**Records shown**

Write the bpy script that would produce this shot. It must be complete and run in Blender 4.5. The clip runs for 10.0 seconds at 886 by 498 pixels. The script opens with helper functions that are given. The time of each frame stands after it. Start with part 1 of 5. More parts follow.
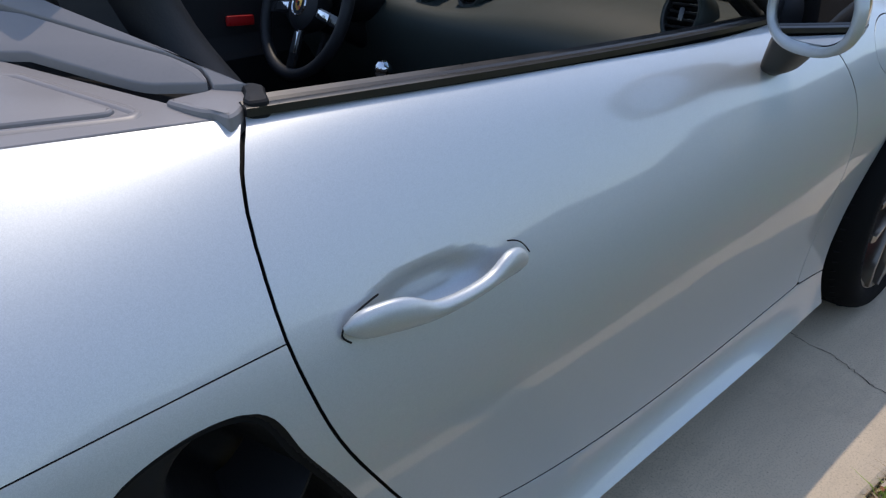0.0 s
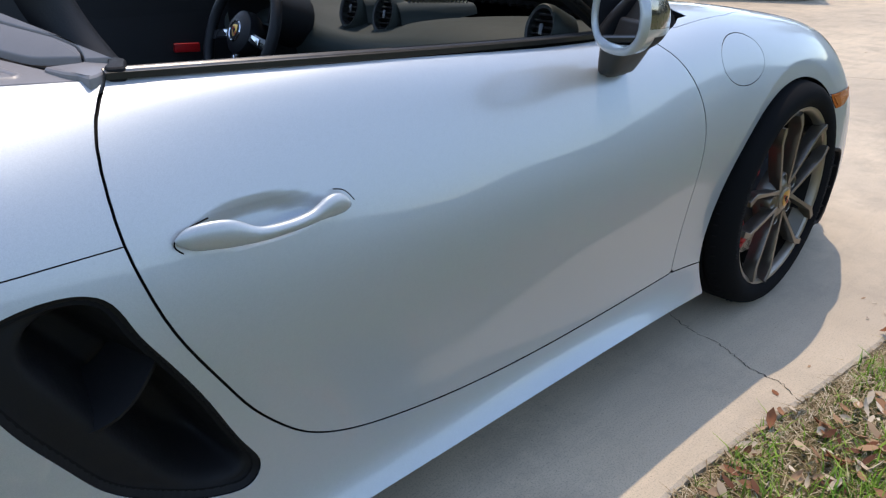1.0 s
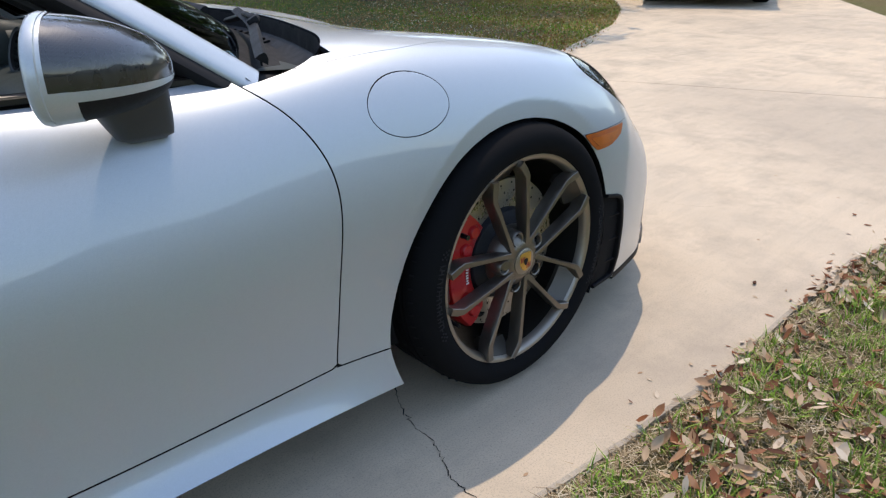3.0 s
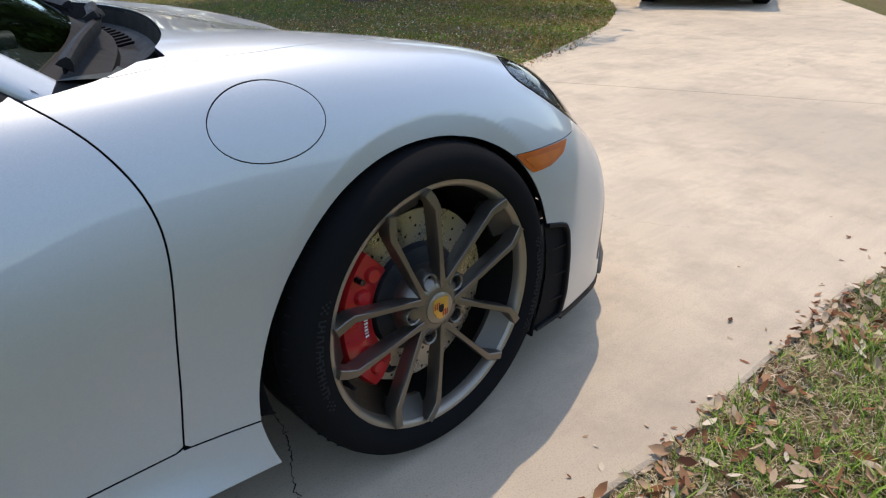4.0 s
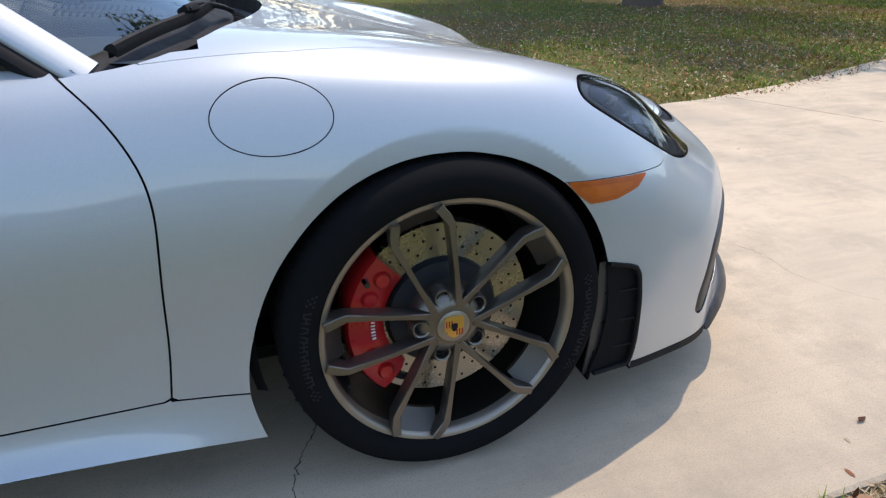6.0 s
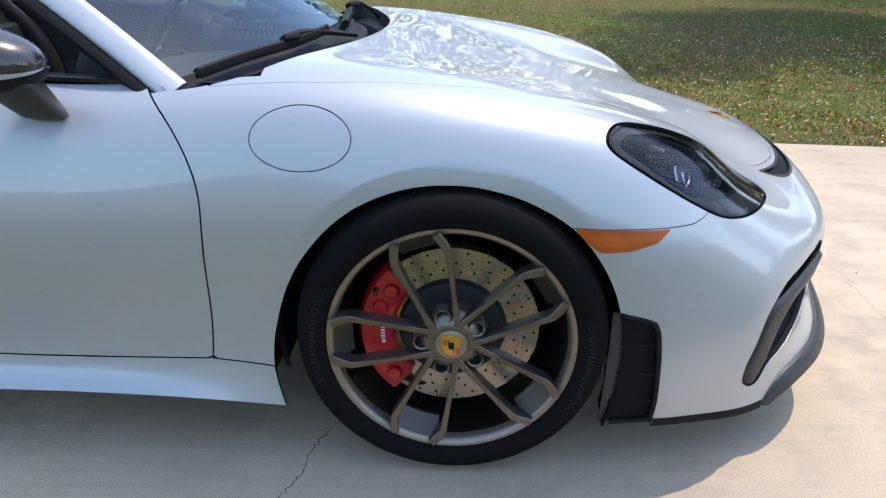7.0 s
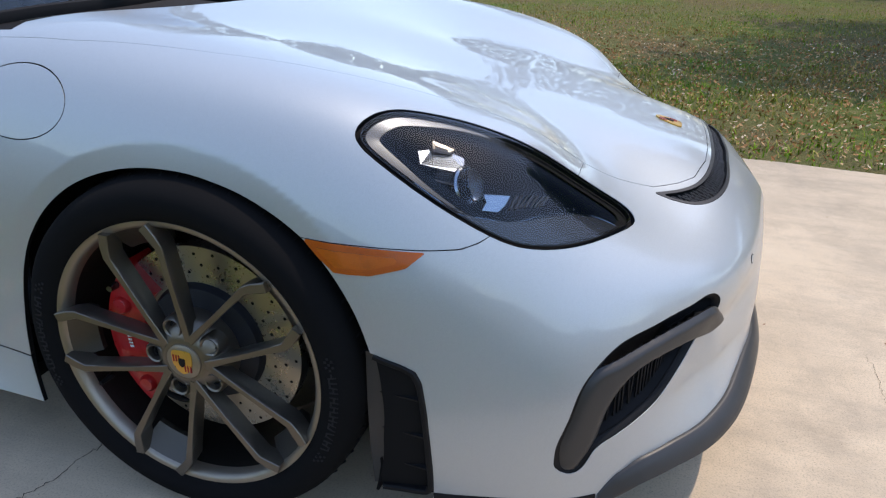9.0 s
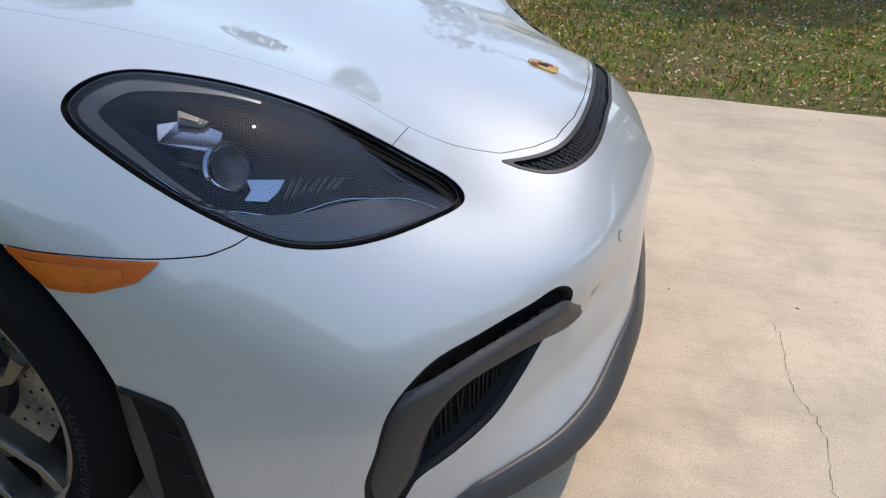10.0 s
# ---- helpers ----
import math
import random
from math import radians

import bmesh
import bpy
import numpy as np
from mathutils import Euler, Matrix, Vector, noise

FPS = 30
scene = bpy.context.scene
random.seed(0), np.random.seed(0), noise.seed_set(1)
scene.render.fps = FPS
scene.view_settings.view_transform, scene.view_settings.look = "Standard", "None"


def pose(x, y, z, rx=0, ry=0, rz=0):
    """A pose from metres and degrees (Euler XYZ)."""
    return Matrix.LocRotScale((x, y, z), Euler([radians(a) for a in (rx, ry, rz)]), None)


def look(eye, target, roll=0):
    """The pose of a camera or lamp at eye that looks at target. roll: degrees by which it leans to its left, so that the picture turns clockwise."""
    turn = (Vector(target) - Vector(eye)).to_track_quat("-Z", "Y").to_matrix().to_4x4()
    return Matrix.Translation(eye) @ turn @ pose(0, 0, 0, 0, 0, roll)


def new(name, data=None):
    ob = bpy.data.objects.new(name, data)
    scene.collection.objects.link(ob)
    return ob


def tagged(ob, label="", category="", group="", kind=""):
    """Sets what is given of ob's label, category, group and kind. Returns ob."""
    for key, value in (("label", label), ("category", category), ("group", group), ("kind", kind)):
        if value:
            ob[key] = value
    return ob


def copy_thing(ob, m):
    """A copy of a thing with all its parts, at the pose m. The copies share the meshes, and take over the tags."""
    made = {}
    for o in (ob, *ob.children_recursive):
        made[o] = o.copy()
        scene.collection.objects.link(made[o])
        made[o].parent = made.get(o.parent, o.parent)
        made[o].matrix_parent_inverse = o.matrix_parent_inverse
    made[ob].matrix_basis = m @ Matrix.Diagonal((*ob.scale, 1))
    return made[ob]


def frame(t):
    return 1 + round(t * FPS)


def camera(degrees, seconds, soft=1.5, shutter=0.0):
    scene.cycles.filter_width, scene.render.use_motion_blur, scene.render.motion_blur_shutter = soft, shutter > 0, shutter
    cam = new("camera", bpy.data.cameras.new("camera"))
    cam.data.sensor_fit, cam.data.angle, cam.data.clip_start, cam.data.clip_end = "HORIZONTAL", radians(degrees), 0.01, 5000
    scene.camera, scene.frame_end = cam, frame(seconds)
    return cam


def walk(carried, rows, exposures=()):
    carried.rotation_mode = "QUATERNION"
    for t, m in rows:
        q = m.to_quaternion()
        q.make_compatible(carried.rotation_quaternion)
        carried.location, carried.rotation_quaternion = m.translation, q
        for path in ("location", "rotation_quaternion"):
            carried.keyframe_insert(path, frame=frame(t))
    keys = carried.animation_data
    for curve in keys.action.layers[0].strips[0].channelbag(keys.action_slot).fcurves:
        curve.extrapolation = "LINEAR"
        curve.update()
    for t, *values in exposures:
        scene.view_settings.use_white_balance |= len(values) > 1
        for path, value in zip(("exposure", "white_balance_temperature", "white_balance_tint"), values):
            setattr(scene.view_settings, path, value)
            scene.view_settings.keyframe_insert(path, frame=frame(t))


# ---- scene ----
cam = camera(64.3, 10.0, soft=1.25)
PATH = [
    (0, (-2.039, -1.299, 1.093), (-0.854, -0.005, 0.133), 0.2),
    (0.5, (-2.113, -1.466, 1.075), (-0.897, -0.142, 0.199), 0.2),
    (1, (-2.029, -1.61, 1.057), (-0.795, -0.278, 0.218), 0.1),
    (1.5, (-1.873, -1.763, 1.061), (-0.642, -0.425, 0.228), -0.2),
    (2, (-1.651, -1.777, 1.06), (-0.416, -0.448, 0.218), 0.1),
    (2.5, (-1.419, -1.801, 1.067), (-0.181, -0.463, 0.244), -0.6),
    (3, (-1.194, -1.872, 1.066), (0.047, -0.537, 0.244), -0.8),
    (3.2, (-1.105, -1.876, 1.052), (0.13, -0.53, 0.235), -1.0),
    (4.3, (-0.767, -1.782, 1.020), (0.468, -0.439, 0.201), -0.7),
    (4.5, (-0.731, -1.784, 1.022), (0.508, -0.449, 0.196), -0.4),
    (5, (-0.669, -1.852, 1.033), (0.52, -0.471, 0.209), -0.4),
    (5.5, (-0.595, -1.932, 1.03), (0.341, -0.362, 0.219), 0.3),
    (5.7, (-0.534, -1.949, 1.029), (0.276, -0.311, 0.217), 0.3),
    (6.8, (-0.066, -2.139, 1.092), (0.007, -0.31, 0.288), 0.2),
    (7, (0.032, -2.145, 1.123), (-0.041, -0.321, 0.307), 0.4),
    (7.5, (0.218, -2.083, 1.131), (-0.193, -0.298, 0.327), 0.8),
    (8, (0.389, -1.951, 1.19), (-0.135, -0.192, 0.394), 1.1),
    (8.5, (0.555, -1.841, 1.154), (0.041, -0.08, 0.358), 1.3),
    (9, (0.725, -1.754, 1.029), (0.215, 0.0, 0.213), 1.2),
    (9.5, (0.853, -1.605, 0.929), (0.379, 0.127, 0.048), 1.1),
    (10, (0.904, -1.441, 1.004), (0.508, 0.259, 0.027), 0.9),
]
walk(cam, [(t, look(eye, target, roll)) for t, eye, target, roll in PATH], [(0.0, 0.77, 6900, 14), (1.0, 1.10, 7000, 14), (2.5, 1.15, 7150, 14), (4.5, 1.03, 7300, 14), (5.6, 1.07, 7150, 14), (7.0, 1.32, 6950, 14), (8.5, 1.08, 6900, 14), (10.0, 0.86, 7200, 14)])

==

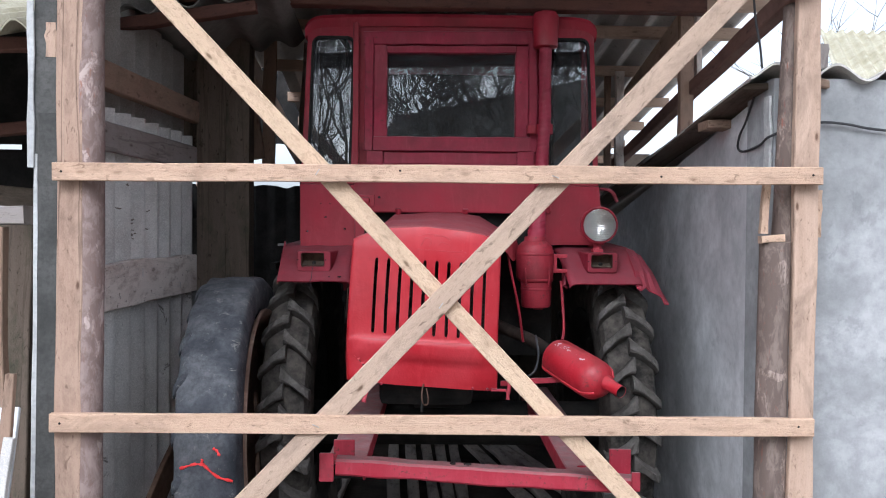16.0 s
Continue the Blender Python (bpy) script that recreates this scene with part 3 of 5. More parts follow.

**What is required**
Look through the entries above and quote exactly the lines from the line with "scene.collection.objects.link(made[o])" to the line with "setattr(scene.view_settings, path, value)", counting both of those lines.

**Answer to the problem**
        scene.collection.objects.link(made[o])
        made[o].parent = made.get(o.parent, o.parent)
        made[o].matrix_parent_inverse = o.matrix_parent_inverse
    made[ob].matrix_basis = m @ Matrix.Diagonal((*ob.scale, 1))
    return made[ob]


def frame(t):
    return 1 + round(t * FPS)


def camera(degrees, seconds, soft=1.5, shutter=0.0):
    scene.cycles.filter_width, scene.render.use_motion_blur, scene.render.motion_blur_shutter = soft, shutter > 0, shutter
    cam = new("camera", bpy.data.cameras.new("camera"))
    cam.data.sensor_fit, cam.data.angle, cam.data.clip_start, cam.data.clip_end = "HORIZONTAL", radians(degrees), 0.01, 5000
    scene.camera, scene.frame_end = cam, frame(seconds)
    return cam


def walk(carried, rows, exposures=()):
    carried.rotation_mode = "QUATERNION"
    for t, m in rows:
        q = m.to_quaternion()
        q.make_compatible(carried.rotation_quaternion)
        carried.location, carried.rotation_quaternion = m.translation, q
        for path in ("location", "rotation_quaternion"):
            carried.keyframe_insert(path, frame=frame(t))
    keys = carried.animation_data
    for curve in keys.action.layers[0].strips[0].channelbag(keys.action_slot).fcurves:
        curve.extrapolation = "LINEAR"
        curve.update()
    for t, *values in exposures:
        scene.view_settings.use_white_balance |= len(values) > 1
        for path, value in zip(("exposure", "white_balance_temperature", "white_balance_tint"), values):
            setattr(scene.view_settings, path, value)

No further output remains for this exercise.